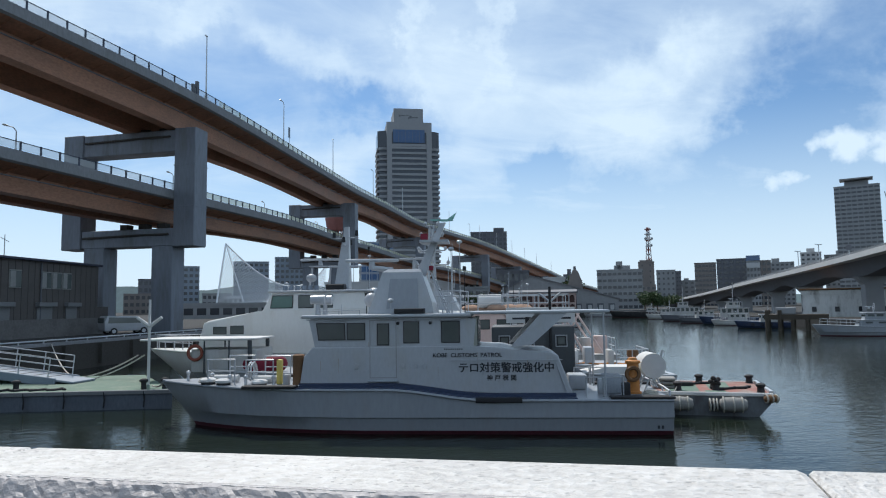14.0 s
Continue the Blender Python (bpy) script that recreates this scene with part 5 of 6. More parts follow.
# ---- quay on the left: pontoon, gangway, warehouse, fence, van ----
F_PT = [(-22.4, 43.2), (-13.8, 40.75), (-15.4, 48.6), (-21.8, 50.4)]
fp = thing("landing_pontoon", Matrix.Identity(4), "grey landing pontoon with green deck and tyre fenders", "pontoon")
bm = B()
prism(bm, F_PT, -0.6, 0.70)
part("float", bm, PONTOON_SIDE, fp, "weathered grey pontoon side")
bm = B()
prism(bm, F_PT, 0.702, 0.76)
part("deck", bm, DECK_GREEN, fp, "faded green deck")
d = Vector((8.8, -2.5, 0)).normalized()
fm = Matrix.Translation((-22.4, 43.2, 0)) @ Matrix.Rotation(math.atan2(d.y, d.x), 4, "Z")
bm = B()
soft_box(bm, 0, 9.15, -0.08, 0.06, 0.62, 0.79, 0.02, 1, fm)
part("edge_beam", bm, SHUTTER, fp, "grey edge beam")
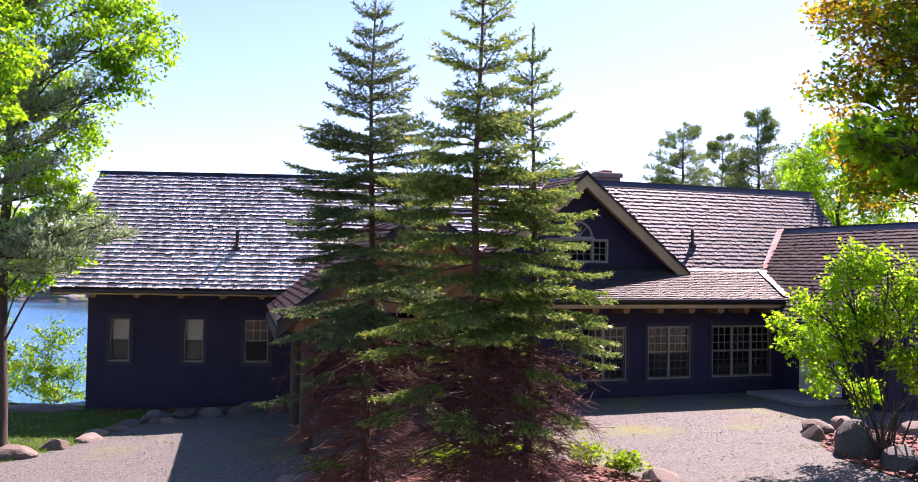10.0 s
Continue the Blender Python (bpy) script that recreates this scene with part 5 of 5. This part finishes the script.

• [AIM OF THE EXERCISE]: Repeat the data exactly, dropping every picture it holds.

• [RESULT OF THIS EXERCISE]:
14.0 s
Continue the Blender Python (bpy) script that recreates this scene with part 5 of 6. More parts follow.
# ---- quay on the left: pontoon, gangway, warehouse, fence, van ----
F_PT = [(-22.4, 43.2), (-13.8, 40.75), (-15.4, 48.6), (-21.8, 50.4)]
fp = thing("landing_pontoon", Matrix.Identity(4), "grey landing pontoon with green deck and tyre fenders", "pontoon")
bm = B()
prism(bm, F_PT, -0.6, 0.70)
part("float", bm, PONTOON_SIDE, fp, "weathered grey pontoon side")
bm = B()
prism(bm, F_PT, 0.702, 0.76)
part("deck", bm, DECK_GREEN, fp, "faded green deck")
d = Vector((8.8, -2.5, 0)).normalized()
fm = Matrix.Translation((-22.4, 43.2, 0)) @ Matrix.Rotation(math.atan2(d.y, d.x), 4, "Z")
bm = B()
soft_box(bm, 0, 9.15, -0.08, 0.06, 0.62, 0.79, 0.02, 1, fm)
part("edge_beam", bm, SHUTTER, fp, "grey edge beam")
10.0 s
Continue the Blender Python (bpy) script that recreates this scene with part 5 of 5. This part finishes the script.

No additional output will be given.